LISTING:
--------------------------------

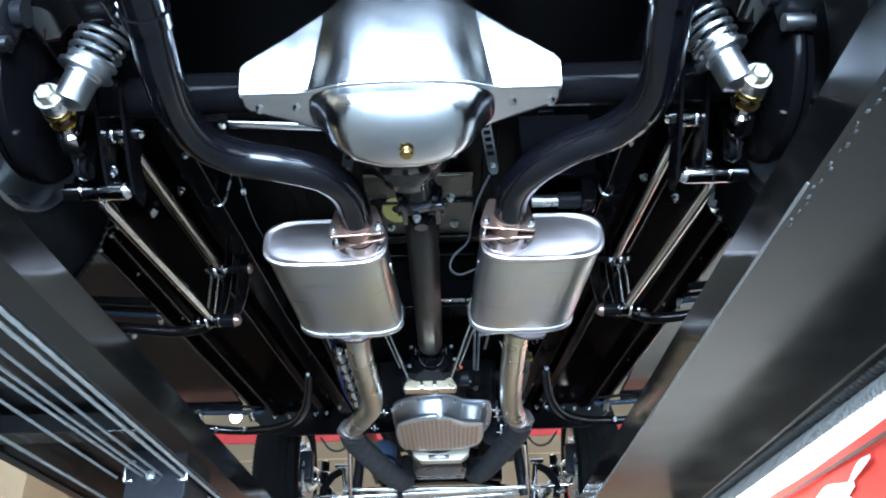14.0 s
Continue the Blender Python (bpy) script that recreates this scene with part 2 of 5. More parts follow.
def sweep(bm, pts, r, n=16, caps=True, flat=1.0):
    """A round bar along the points; r is one radius or one for each point."""
    pts = [Vector(p) for p in pts]
    rs = r if isinstance(r, (list, tuple)) else [r] * len(pts)
    rings, u = [], None
    for i, p in enumerate(pts):
        d = (pts[min(i + 1, len(pts) - 1)] - pts[max(i - 1, 0)]).normalized()
        if u is None:
            u, w = frame_of(d)
        u = (u - d * u.dot(d)).normalized()
        w = d.cross(u)
        rings.append([bm.verts.new(p + rs[i] * (u * math.cos(2 * math.pi * k / n) + w * flat * math.sin(2 * math.pi * k / n))) for k in range(n)])
    for a, b in zip(rings, rings[1:]):
        for k in range(n):
            bm.faces.new((a[k], a[(k + 1) % n], b[(k + 1) % n], b[k]))
    if caps:
        bm.faces.new(rings[0][::-1])
        bm.faces.new(rings[-1])
    return bm


def curve(points, steps=8):
    """A smooth run of points through those given (Catmull-Rom)."""
    p = [Vector(q) for q in points]
    p = [2 * p[0] - p[1]] + p + [2 * p[-1] - p[-2]]
    out = []
    for i in range(1, len(p) - 2):
        for k in range(steps):
            t = k / steps
            a, b, c, d = p[i - 1:i + 3]
            out.append(0.5 * (2 * b + (c - a) * t + (2 * a - 5 * b + 4 * c - d) * t * t + (3 * b - a - 3 * c + d) * t ** 3))
    return out + [p[-2]]


def bar(bm, a, b, r, n=16, r2=None, flat=1.0):
    return sweep(bm, [a, b], [r, r if r2 is None else r2], n, True, flat)


def turned(bm, base, axis, profile, n=24, flat=1.0, side=None):
    """A turned body: profile of (radius, height along axis)."""
    d = Vector(axis).normalized()
    u, w = frame_of(d)
    if side is not None:
        u = Vector(side).normalized()
        w = d.cross(u)
    rings = []
    for r, h in profile:
        c = Vector(base) + d * h
        rings.append([bm.verts.new(c + max(r, 1e-4) * (u * math.cos(2 * math.pi * k / n) + w * flat * math.sin(2 * math.pi * k / n))) for k in range(n)])
    for a, b in zip(rings, rings[1:]):
        for k in range(n):
            bm.faces.new((a[k], a[(k + 1) % n], b[(k + 1) % n], b[k]))
    bm.faces.new(rings[0][::-1])
    bm.faces.new(rings[-1])
    return bm


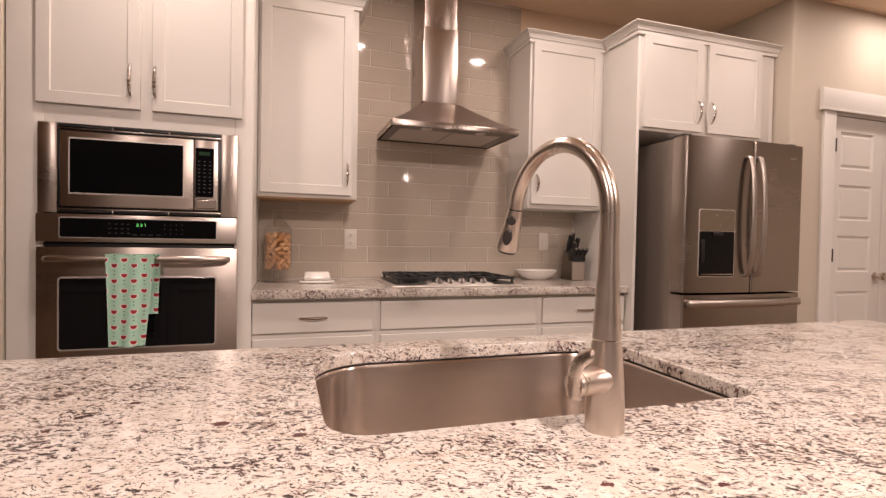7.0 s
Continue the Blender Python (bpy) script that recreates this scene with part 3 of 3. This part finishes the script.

--------------------------------

REQUIRED TASK:
Restate the whole listing above exactly, except for its images.

FINISHED ANSWER:
14.0 s
Continue the Blender Python (bpy) script that recreates this scene with part 2 of 5. More parts follow.
def sweep(bm, pts, r, n=16, caps=True, flat=1.0):
    """A round bar along the points; r is one radius or one for each point."""
    pts = [Vector(p) for p in pts]
    rs = r if isinstance(r, (list, tuple)) else [r] * len(pts)
    rings, u = [], None
    for i, p in enumerate(pts):
        d = (pts[min(i + 1, len(pts) - 1)] - pts[max(i - 1, 0)]).normalized()
        if u is None:
            u, w = frame_of(d)
        u = (u - d * u.dot(d)).normalized()
        w = d.cross(u)
        rings.append([bm.verts.new(p + rs[i] * (u * math.cos(2 * math.pi * k / n) + w * flat * math.sin(2 * math.pi * k / n))) for k in range(n)])
    for a, b in zip(rings, rings[1:]):
        for k in range(n):
            bm.faces.new((a[k], a[(k + 1) % n], b[(k + 1) % n], b[k]))
    if caps:
        bm.faces.new(rings[0][::-1])
        bm.faces.new(rings[-1])
    return bm


def curve(points, steps=8):
    """A smooth run of points through those given (Catmull-Rom)."""
    p = [Vector(q) for q in points]
    p = [2 * p[0] - p[1]] + p + [2 * p[-1] - p[-2]]
    out = []
    for i in range(1, len(p) - 2):
        for k in range(steps):
            t = k / steps
            a, b, c, d = p[i - 1:i + 3]
            out.append(0.5 * (2 * b + (c - a) * t + (2 * a - 5 * b + 4 * c - d) * t * t + (3 * b - a - 3 * c + d) * t ** 3))
    return out + [p[-2]]


def bar(bm, a, b, r, n=16, r2=None, flat=1.0):
    return sweep(bm, [a, b], [r, r if r2 is None else r2], n, True, flat)


def turned(bm, base, axis, profile, n=24, flat=1.0, side=None):
    """A turned body: profile of (radius, height along axis)."""
    d = Vector(axis).normalized()
    u, w = frame_of(d)
    if side is not None:
        u = Vector(side).normalized()
        w = d.cross(u)
    rings = []
    for r, h in profile:
        c = Vector(base) + d * h
        rings.append([bm.verts.new(c + max(r, 1e-4) * (u * math.cos(2 * math.pi * k / n) + w * flat * math.sin(2 * math.pi * k / n))) for k in range(n)])
    for a, b in zip(rings, rings[1:]):
        for k in range(n):
            bm.faces.new((a[k], a[(k + 1) % n], b[(k + 1) % n], b[k]))
    bm.faces.new(rings[0][::-1])
    bm.faces.new(rings[-1])
    return bm


7.0 s
Continue the Blender Python (bpy) script that recreates this scene with part 3 of 3. This part finishes the script.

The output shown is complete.